EXERCISE PROMPT:
Nothing in the data should change when you return it, but leave the pictures out.

— Start of DATA EXCERPTS —

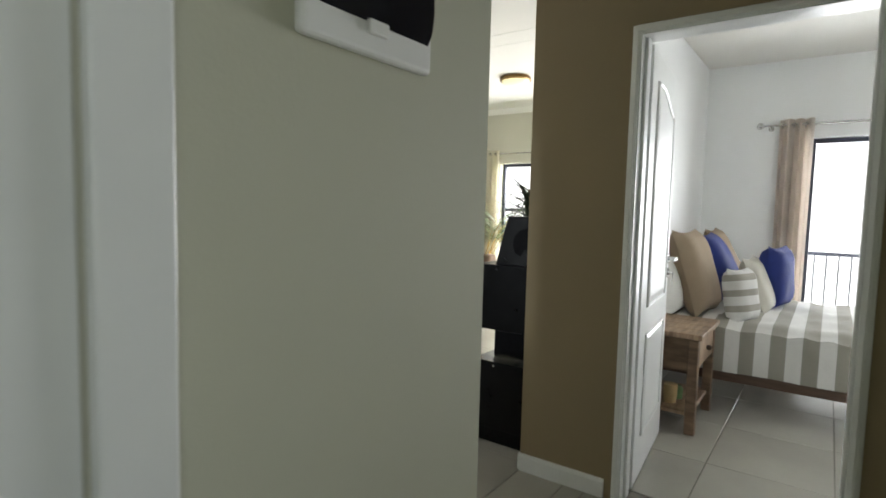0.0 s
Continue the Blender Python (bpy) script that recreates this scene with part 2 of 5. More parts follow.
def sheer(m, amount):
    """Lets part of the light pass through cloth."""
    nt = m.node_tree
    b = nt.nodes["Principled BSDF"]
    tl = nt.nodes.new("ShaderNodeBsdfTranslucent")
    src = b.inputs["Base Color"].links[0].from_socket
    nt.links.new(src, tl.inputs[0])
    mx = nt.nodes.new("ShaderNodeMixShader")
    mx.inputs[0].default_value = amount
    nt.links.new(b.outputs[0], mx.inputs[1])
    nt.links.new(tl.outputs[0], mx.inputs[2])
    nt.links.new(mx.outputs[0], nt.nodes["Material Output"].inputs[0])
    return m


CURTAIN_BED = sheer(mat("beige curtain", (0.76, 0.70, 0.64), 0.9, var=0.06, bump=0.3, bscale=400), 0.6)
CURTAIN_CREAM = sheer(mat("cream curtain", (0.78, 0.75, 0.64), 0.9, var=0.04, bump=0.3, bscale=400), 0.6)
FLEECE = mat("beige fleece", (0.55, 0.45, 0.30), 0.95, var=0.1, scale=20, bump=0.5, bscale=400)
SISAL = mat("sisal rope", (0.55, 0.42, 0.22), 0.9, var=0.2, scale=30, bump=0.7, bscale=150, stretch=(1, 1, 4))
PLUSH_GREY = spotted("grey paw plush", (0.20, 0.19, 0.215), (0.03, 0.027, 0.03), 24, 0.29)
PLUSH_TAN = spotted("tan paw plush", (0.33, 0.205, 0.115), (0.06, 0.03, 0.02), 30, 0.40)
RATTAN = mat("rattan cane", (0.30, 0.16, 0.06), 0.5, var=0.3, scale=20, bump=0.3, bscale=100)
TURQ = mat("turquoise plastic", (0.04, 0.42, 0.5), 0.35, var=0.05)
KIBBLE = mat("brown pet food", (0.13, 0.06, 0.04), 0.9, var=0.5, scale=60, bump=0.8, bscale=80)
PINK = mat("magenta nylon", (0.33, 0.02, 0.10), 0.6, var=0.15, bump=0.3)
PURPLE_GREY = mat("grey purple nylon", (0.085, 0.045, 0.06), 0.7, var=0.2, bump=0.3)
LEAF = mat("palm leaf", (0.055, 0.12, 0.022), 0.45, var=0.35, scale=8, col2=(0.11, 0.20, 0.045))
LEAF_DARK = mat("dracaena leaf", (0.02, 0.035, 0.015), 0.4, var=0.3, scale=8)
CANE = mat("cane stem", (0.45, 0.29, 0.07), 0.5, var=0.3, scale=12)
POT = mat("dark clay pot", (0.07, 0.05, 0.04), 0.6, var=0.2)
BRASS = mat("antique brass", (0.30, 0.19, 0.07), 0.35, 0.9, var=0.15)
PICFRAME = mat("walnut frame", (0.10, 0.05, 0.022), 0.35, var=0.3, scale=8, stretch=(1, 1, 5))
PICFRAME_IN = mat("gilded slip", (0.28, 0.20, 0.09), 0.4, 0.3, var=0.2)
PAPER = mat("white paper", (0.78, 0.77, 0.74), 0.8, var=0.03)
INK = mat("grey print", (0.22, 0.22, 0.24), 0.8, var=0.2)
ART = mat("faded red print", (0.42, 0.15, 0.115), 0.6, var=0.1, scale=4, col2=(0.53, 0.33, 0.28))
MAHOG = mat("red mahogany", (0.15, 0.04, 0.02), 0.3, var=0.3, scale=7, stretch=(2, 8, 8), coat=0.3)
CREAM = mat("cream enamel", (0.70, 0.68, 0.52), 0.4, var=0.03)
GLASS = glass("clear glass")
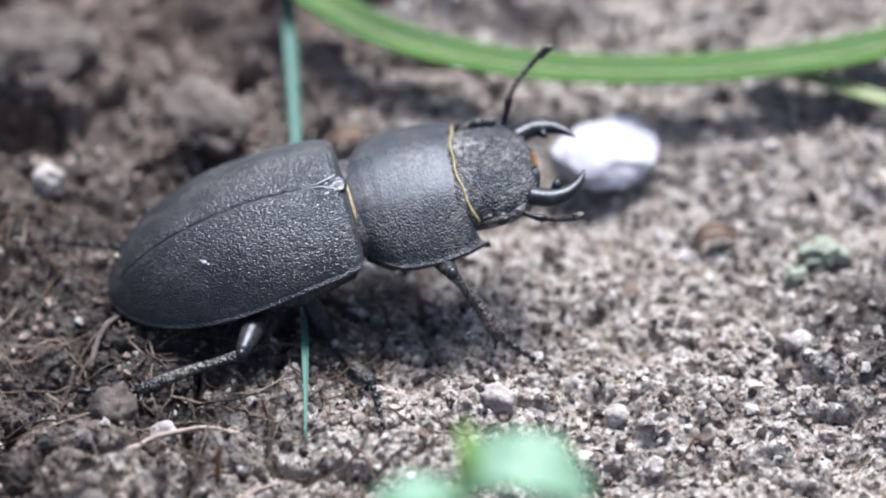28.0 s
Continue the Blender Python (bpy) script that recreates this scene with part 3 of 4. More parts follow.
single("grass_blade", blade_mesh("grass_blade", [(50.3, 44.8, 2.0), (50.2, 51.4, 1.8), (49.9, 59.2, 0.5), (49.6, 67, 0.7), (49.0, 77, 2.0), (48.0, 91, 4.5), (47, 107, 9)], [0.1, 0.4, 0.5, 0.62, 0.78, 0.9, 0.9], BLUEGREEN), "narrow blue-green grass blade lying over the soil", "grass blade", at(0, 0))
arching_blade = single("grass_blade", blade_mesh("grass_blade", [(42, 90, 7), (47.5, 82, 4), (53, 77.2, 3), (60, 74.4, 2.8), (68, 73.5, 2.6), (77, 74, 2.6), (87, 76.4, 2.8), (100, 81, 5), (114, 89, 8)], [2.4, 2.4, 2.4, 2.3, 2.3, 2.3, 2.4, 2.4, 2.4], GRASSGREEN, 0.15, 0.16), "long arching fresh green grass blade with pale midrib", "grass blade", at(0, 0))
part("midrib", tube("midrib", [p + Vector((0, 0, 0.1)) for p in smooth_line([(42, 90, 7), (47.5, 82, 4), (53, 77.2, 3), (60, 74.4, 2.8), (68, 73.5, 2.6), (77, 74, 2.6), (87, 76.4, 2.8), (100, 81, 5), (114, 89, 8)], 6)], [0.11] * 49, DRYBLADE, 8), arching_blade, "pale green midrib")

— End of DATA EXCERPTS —

RESULT BELOW:
0.0 s
Continue the Blender Python (bpy) script that recreates this scene with part 2 of 5. More parts follow.
def sheer(m, amount):
    """Lets part of the light pass through cloth."""
    nt = m.node_tree
    b = nt.nodes["Principled BSDF"]
    tl = nt.nodes.new("ShaderNodeBsdfTranslucent")
    src = b.inputs["Base Color"].links[0].from_socket
    nt.links.new(src, tl.inputs[0])
    mx = nt.nodes.new("ShaderNodeMixShader")
    mx.inputs[0].default_value = amount
    nt.links.new(b.outputs[0], mx.inputs[1])
    nt.links.new(tl.outputs[0], mx.inputs[2])
    nt.links.new(mx.outputs[0], nt.nodes["Material Output"].inputs[0])
    return m


CURTAIN_BED = sheer(mat("beige curtain", (0.76, 0.70, 0.64), 0.9, var=0.06, bump=0.3, bscale=400), 0.6)
CURTAIN_CREAM = sheer(mat("cream curtain", (0.78, 0.75, 0.64), 0.9, var=0.04, bump=0.3, bscale=400), 0.6)
FLEECE = mat("beige fleece", (0.55, 0.45, 0.30), 0.95, var=0.1, scale=20, bump=0.5, bscale=400)
SISAL = mat("sisal rope", (0.55, 0.42, 0.22), 0.9, var=0.2, scale=30, bump=0.7, bscale=150, stretch=(1, 1, 4))
PLUSH_GREY = spotted("grey paw plush", (0.20, 0.19, 0.215), (0.03, 0.027, 0.03), 24, 0.29)
PLUSH_TAN = spotted("tan paw plush", (0.33, 0.205, 0.115), (0.06, 0.03, 0.02), 30, 0.40)
RATTAN = mat("rattan cane", (0.30, 0.16, 0.06), 0.5, var=0.3, scale=20, bump=0.3, bscale=100)
TURQ = mat("turquoise plastic", (0.04, 0.42, 0.5), 0.35, var=0.05)
KIBBLE = mat("brown pet food", (0.13, 0.06, 0.04), 0.9, var=0.5, scale=60, bump=0.8, bscale=80)
PINK = mat("magenta nylon", (0.33, 0.02, 0.10), 0.6, var=0.15, bump=0.3)
PURPLE_GREY = mat("grey purple nylon", (0.085, 0.045, 0.06), 0.7, var=0.2, bump=0.3)
LEAF = mat("palm leaf", (0.055, 0.12, 0.022), 0.45, var=0.35, scale=8, col2=(0.11, 0.20, 0.045))
LEAF_DARK = mat("dracaena leaf", (0.02, 0.035, 0.015), 0.4, var=0.3, scale=8)
CANE = mat("cane stem", (0.45, 0.29, 0.07), 0.5, var=0.3, scale=12)
POT = mat("dark clay pot", (0.07, 0.05, 0.04), 0.6, var=0.2)
BRASS = mat("antique brass", (0.30, 0.19, 0.07), 0.35, 0.9, var=0.15)
PICFRAME = mat("walnut frame", (0.10, 0.05, 0.022), 0.35, var=0.3, scale=8, stretch=(1, 1, 5))
PICFRAME_IN = mat("gilded slip", (0.28, 0.20, 0.09), 0.4, 0.3, var=0.2)
PAPER = mat("white paper", (0.78, 0.77, 0.74), 0.8, var=0.03)
INK = mat("grey print", (0.22, 0.22, 0.24), 0.8, var=0.2)
ART = mat("faded red print", (0.42, 0.15, 0.115), 0.6, var=0.1, scale=4, col2=(0.53, 0.33, 0.28))
MAHOG = mat("red mahogany", (0.15, 0.04, 0.02), 0.3, var=0.3, scale=7, stretch=(2, 8, 8), coat=0.3)
CREAM = mat("cream enamel", (0.70, 0.68, 0.52), 0.4, var=0.03)
GLASS = glass("clear glass")
28.0 s
Continue the Blender Python (bpy) script that recreates this scene with part 3 of 4. More parts follow.
single("grass_blade", blade_mesh("grass_blade", [(50.3, 44.8, 2.0), (50.2, 51.4, 1.8), (49.9, 59.2, 0.5), (49.6, 67, 0.7), (49.0, 77, 2.0), (48.0, 91, 4.5), (47, 107, 9)], [0.1, 0.4, 0.5, 0.62, 0.78, 0.9, 0.9], BLUEGREEN), "narrow blue-green grass blade lying over the soil", "grass blade", at(0, 0))
arching_blade = single("grass_blade", blade_mesh("grass_blade", [(42, 90, 7), (47.5, 82, 4), (53, 77.2, 3), (60, 74.4, 2.8), (68, 73.5, 2.6), (77, 74, 2.6), (87, 76.4, 2.8), (100, 81, 5), (114, 89, 8)], [2.4, 2.4, 2.4, 2.3, 2.3, 2.3, 2.4, 2.4, 2.4], GRASSGREEN, 0.15, 0.16), "long arching fresh green grass blade with pale midrib", "grass blade", at(0, 0))
part("midrib", tube("midrib", [p + Vector((0, 0, 0.1)) for p in smooth_line([(42, 90, 7), (47.5, 82, 4), (53, 77.2, 3), (60, 74.4, 2.8), (68, 73.5, 2.6), (77, 74, 2.6), (87, 76.4, 2.8), (100, 81, 5), (114, 89, 8)], 6)], [0.11] * 49, DRYBLADE, 8), arching_blade, "pale green midrib")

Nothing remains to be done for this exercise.